In my experience, as well as in research publications, very young toddlers (2 yo) develop empathy skills. See the reference below as well as plenty of other papers using Google search for:
pubmed promoting empathy in toddlers. Early signs of empathy (even the sense of fairness!) can be detected in very young babies even earlier. At 18 months, the empathy skills I observe are rudimentary, inconsistent and directed mostly toward family members and caretakers - rarely pets. So your example is not surprising.
Empathy develops "naturally", but also can be taught, with various degrees of success. My personal method of choice to teach empathy at this age is by positive example showing the desired behavior and praising when I see it. After the child hurts someone (here, a cat), I rarely punish the child. Instead, I demonstrate the behavior I want to promote: I sit down to face my child at the eye level, pet the cat gently, and look at the child, saying "See: gently... gently... Good cat... We love the cat... We pet here gently". Every time the child behaves well with the cat, I praise her and hug the child, and say "I like it when you pet the cat gently".
The truly enlightened sense of empathy, with good understanding that every sentient creature likes to be free, and not pulled by its "tail", is exceedingly rare in adults - to say nothing about toddlers.

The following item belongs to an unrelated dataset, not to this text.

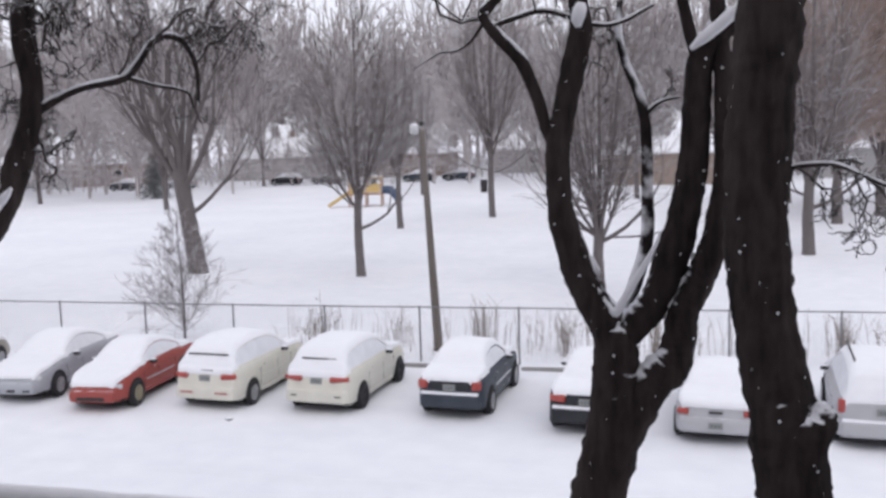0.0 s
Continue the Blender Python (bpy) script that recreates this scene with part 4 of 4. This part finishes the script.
def oval_tree(x, y, r, fork, height, half, label, seed, limbs=9, paths=300, twigs=6, thin=0.009, bark=BARK_GREY, twig=TWIG, low=()):
    """A bare tree with an upright oval crown of fine twigs."""
    root = empty("bare_tree", Matrix.Translation((x, y, float(lot_z(x, y)))), label, "tree", "bare park trees")
    rng = np.random.default_rng(seed)
    v, f = tube(smooth_line([(0, 0, -0.2, r * 1.4), (0, 0, 0.25, r * 1.08), (-0.06, 0, fork * 0.55, r * 0.92), (0, 0, fork, r * 0.8), (0.05, 0, fork * 1.15 + 0.3, r * 0.5)], 6), 14, 0.08, seed)
    mesh_ob("trunk", v, f, bark, root)
    main, fine = oval_crown(rng, fork, height, half, r, limbs, paths, twigs, thin)
    for h, d, ln, rr in low:
        line = []
        grow((0, 0, h), d, ln, rr, 3, rng, line, bend=0.2, up=0.1, spread=0.6, kids=(2, 3), shrink=0.7, steps=4, thin=thin)
        main.append([q for q in line if q[6] > 0.035])
        fine += [q for q in line if q[6] <= 0.035]
    for line in main:
        if line:
            array_ob("limb", *quick_tubes(line, 7), bark, root)
    tagged(array_ob("crown", *quick_tubes(fine, 3), twig, root, "mass of fine bare twigs"), kind="stuff")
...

Huang, H., Su, Y., & Jin, J. (2016). Empathy-Related Responding in Chinese Toddlers: Factorial Structure and Cognitive Contributors. Infant and child development, 26(3), e1983. doi:10.1002/icd.1983
According to Hoffman's (1987) theoretical model of empathy development, the early years, especially the second year of life, are critical for empathy development. During the first 3 years, children become other‐oriented rather than self‐oriented when exposed to others' distress, and it seems that this transition takes place in the second year. Zahn‐Waxler and colleagues conducted significant longitudinal research that examined a variety of empathy‐related responses, and their studies also supported the idea that the second year is the most critical period for empathy development. They found that toddlers at this age are capable of displaying a variety of empathy‐related behaviours, and there are significant individual differences in the development of empathy.